_Data provided:_
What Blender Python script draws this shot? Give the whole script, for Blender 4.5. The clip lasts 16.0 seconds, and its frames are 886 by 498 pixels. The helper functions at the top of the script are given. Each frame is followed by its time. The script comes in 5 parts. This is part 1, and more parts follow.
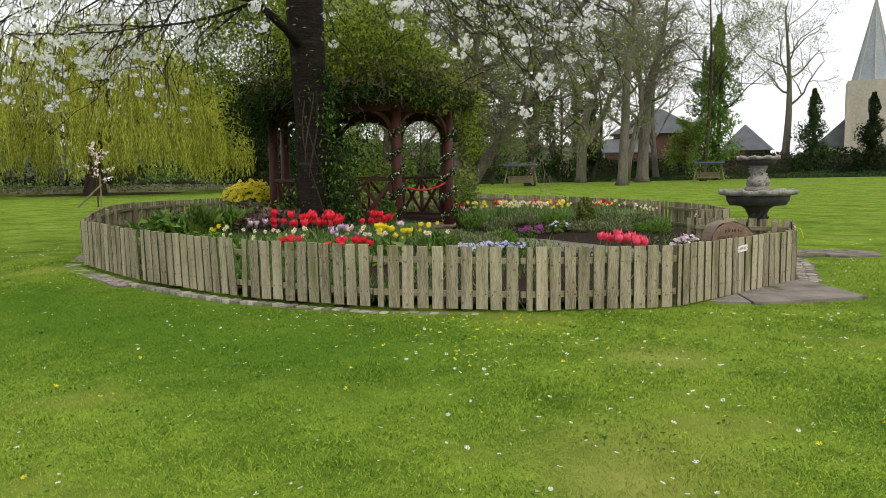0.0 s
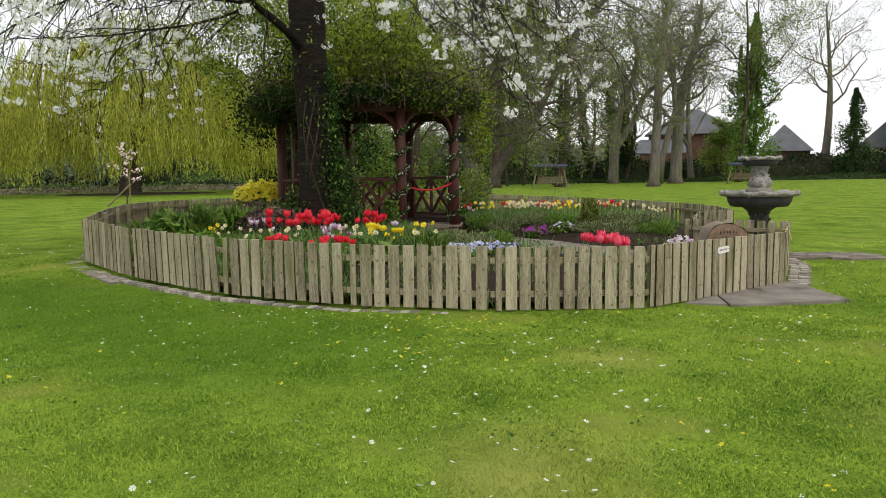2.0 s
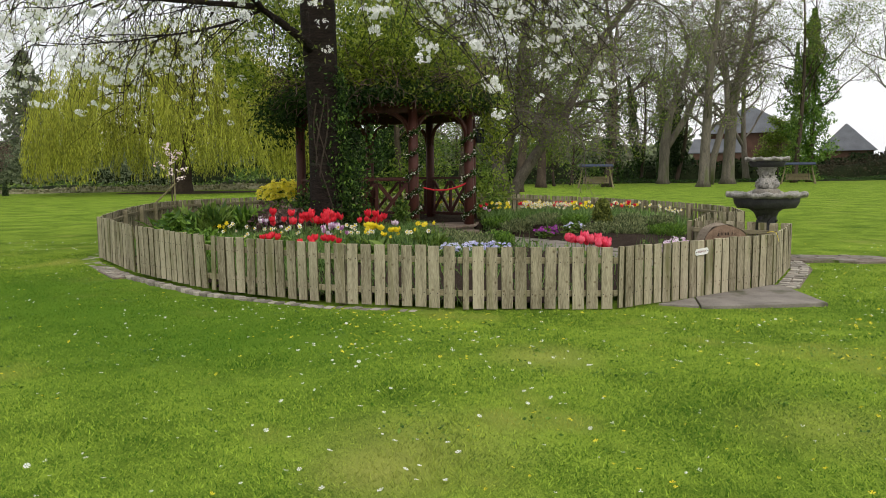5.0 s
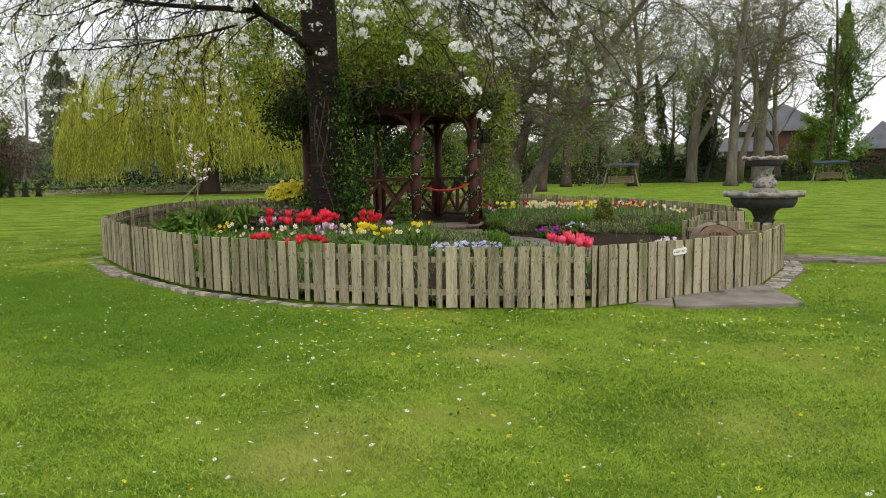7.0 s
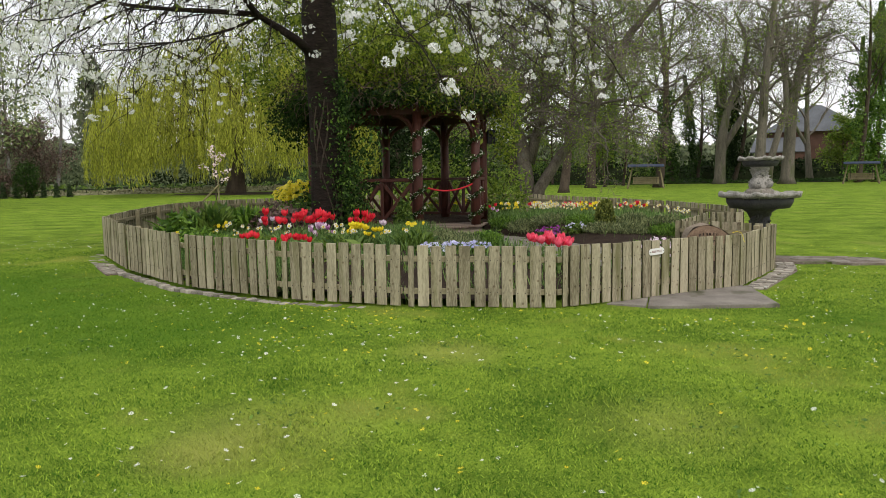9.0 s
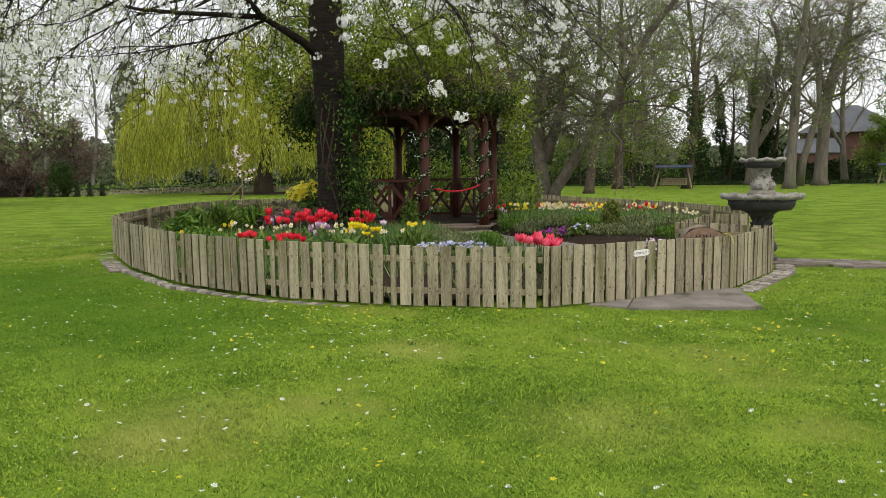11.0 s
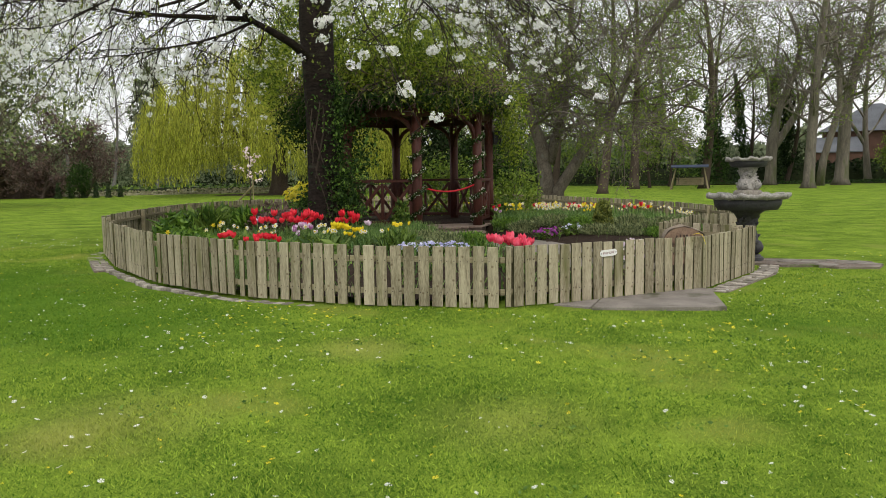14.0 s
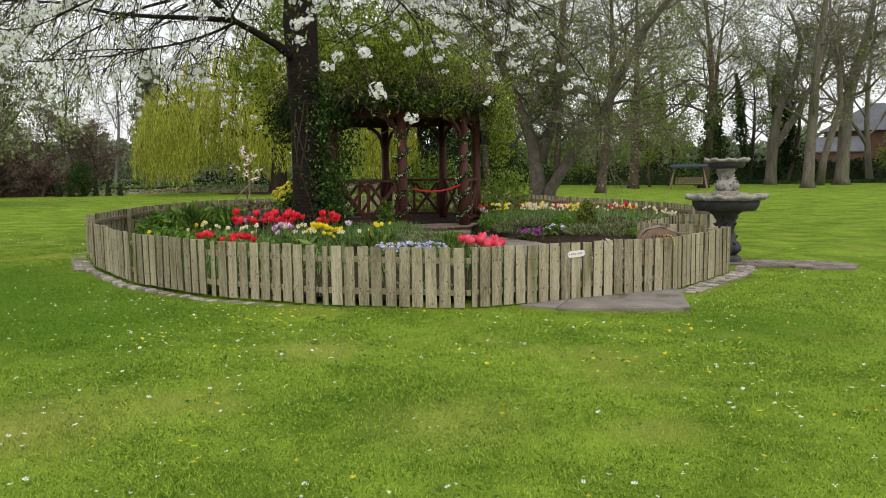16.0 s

_Objective:_ Set down the material exactly, every line of it, except for the pictures.

_Answer to this exercise:_
What Blender Python script draws this shot? Give the whole script, for Blender 4.5. The clip lasts 16.0 seconds, and its frames are 886 by 498 pixels. The helper functions at the top of the script are given. Each frame is followed by its time. The script comes in 5 parts. This is part 1, and more parts follow.
0.0 s
2.0 s
5.0 s
7.0 s
9.0 s
11.0 s
14.0 s
16.0 s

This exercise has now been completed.